▶ **What is expected**
Return the listing below verbatim. Pictures do not belong in the copy.

▶ **Data**

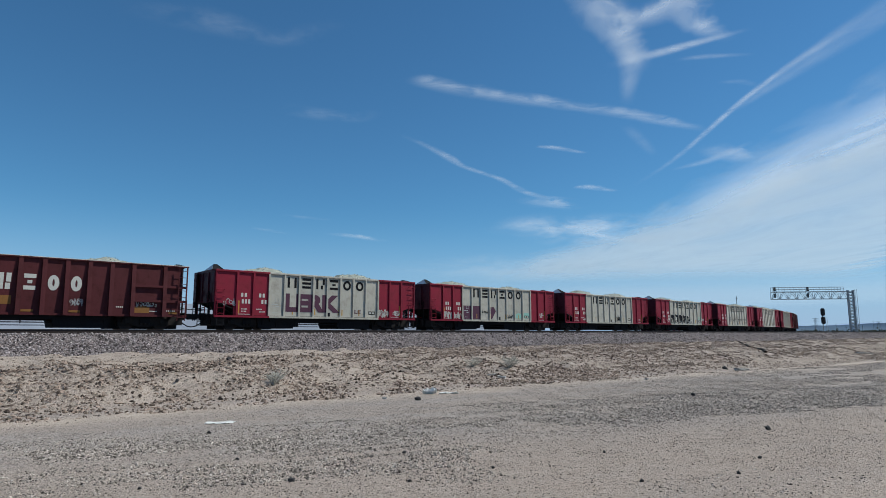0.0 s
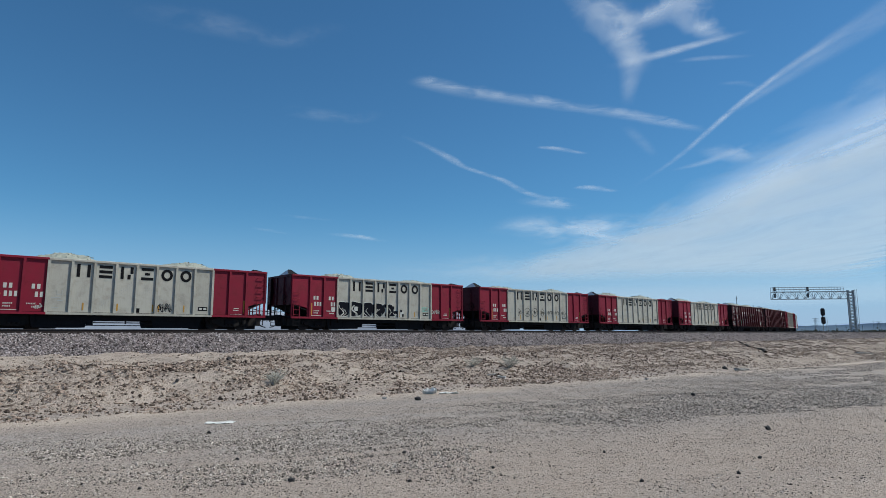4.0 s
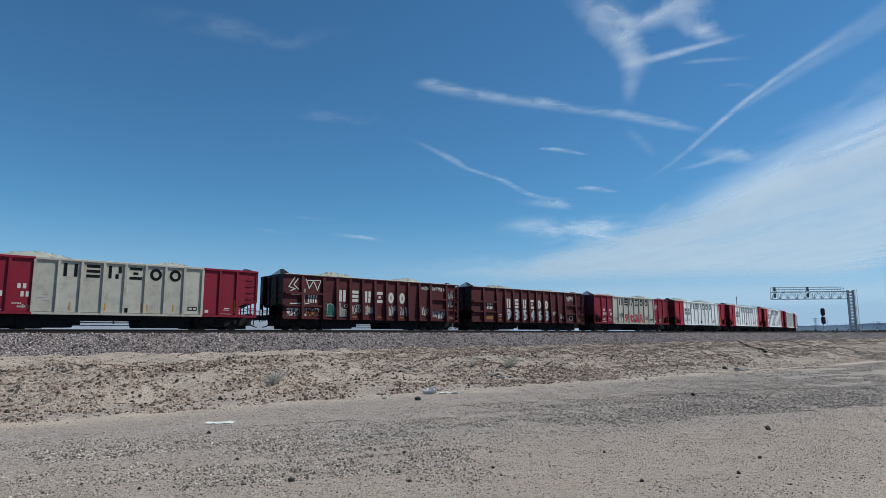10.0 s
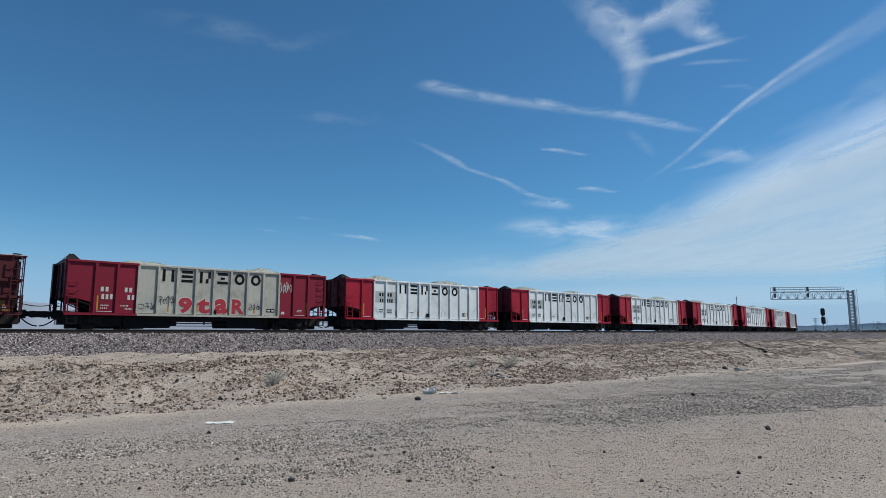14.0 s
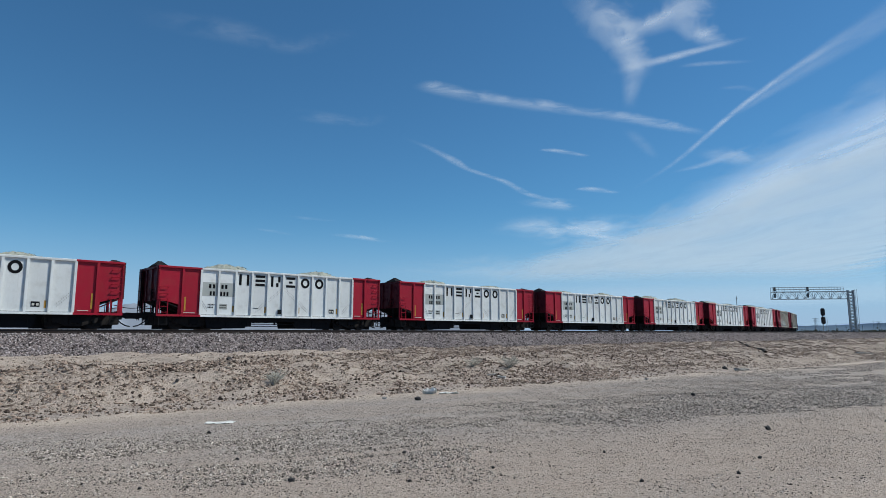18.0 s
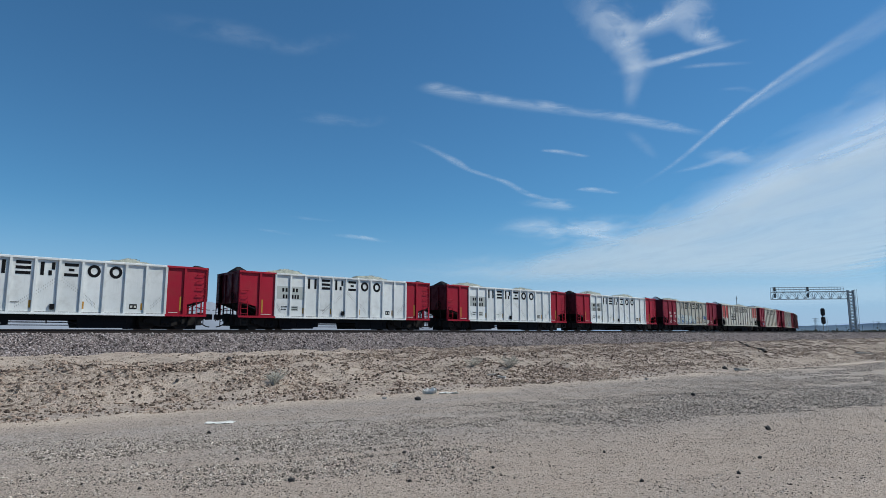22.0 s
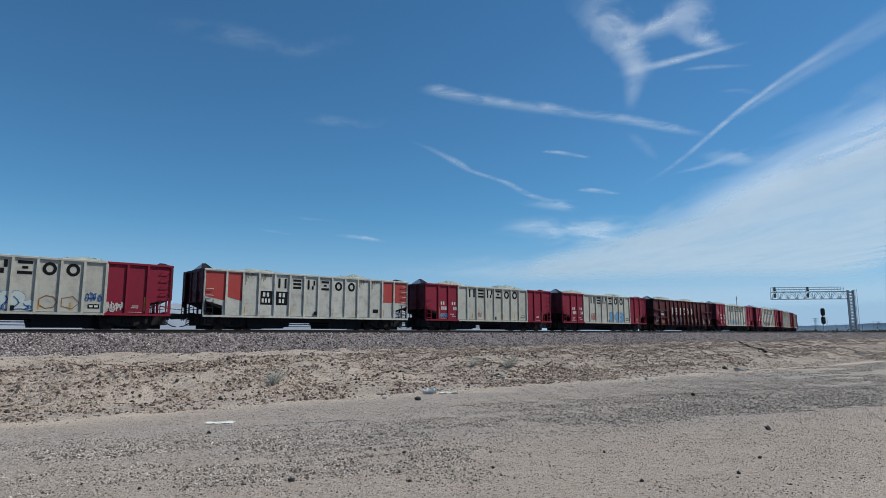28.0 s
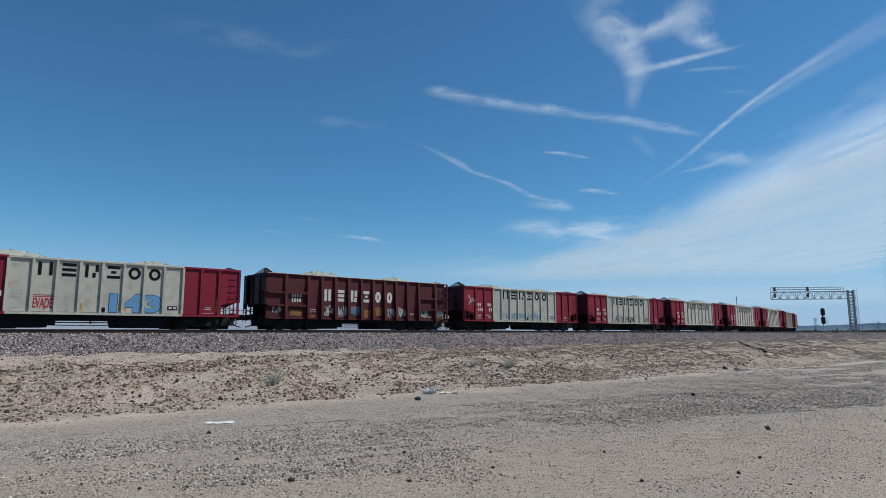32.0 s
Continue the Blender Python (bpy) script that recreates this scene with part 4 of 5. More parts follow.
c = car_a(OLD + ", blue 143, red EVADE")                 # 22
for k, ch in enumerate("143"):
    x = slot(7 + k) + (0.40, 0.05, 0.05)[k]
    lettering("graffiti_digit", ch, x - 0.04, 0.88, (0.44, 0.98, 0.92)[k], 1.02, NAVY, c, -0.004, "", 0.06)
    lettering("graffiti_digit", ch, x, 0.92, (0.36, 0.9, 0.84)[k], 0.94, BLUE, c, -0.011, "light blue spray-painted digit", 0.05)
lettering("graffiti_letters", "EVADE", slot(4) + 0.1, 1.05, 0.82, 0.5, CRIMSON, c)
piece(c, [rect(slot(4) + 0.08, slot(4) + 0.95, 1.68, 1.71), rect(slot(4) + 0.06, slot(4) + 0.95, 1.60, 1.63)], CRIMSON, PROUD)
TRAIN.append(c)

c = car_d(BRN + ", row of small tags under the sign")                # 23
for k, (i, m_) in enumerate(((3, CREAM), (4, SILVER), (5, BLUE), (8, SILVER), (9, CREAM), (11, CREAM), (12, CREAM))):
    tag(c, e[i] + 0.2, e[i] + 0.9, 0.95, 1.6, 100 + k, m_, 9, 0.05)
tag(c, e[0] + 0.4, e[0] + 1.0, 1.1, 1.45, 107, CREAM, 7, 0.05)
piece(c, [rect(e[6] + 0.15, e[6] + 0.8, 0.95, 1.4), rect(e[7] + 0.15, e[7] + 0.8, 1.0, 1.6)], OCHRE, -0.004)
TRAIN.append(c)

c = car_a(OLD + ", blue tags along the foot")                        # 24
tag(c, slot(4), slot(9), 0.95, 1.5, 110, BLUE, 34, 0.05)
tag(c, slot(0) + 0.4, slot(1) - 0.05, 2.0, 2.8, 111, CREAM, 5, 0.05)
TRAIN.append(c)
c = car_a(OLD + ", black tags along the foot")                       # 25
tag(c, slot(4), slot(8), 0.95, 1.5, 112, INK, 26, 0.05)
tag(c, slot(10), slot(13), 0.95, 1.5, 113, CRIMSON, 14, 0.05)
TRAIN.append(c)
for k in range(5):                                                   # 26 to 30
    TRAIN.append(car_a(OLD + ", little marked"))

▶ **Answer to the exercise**
0.0 s
4.0 s
10.0 s
14.0 s
18.0 s
22.0 s
28.0 s
32.0 s
Continue the Blender Python (bpy) script that recreates this scene with part 4 of 5. More parts follow.
c = car_a(OLD + ", blue 143, red EVADE")                 # 22
for k, ch in enumerate("143"):
    x = slot(7 + k) + (0.40, 0.05, 0.05)[k]
    lettering("graffiti_digit", ch, x - 0.04, 0.88, (0.44, 0.98, 0.92)[k], 1.02, NAVY, c, -0.004, "", 0.06)
    lettering("graffiti_digit", ch, x, 0.92, (0.36, 0.9, 0.84)[k], 0.94, BLUE, c, -0.011, "light blue spray-painted digit", 0.05)
lettering("graffiti_letters", "EVADE", slot(4) + 0.1, 1.05, 0.82, 0.5, CRIMSON, c)
piece(c, [rect(slot(4) + 0.08, slot(4) + 0.95, 1.68, 1.71), rect(slot(4) + 0.06, slot(4) + 0.95, 1.60, 1.63)], CRIMSON, PROUD)
TRAIN.append(c)

c = car_d(BRN + ", row of small tags under the sign")                # 23
for k, (i, m_) in enumerate(((3, CREAM), (4, SILVER), (5, BLUE), (8, SILVER), (9, CREAM), (11, CREAM), (12, CREAM))):
    tag(c, e[i] + 0.2, e[i] + 0.9, 0.95, 1.6, 100 + k, m_, 9, 0.05)
tag(c, e[0] + 0.4, e[0] + 1.0, 1.1, 1.45, 107, CREAM, 7, 0.05)
piece(c, [rect(e[6] + 0.15, e[6] + 0.8, 0.95, 1.4), rect(e[7] + 0.15, e[7] + 0.8, 1.0, 1.6)], OCHRE, -0.004)
TRAIN.append(c)

c = car_a(OLD + ", blue tags along the foot")                        # 24
tag(c, slot(4), slot(9), 0.95, 1.5, 110, BLUE, 34, 0.05)
tag(c, slot(0) + 0.4, slot(1) - 0.05, 2.0, 2.8, 111, CREAM, 5, 0.05)
TRAIN.append(c)
c = car_a(OLD + ", black tags along the foot")                       # 25
tag(c, slot(4), slot(8), 0.95, 1.5, 112, INK, 26, 0.05)
tag(c, slot(10), slot(13), 0.95, 1.5, 113, CRIMSON, 14, 0.05)
TRAIN.append(c)
for k in range(5):                                                   # 26 to 30
    TRAIN.append(car_a(OLD + ", little marked"))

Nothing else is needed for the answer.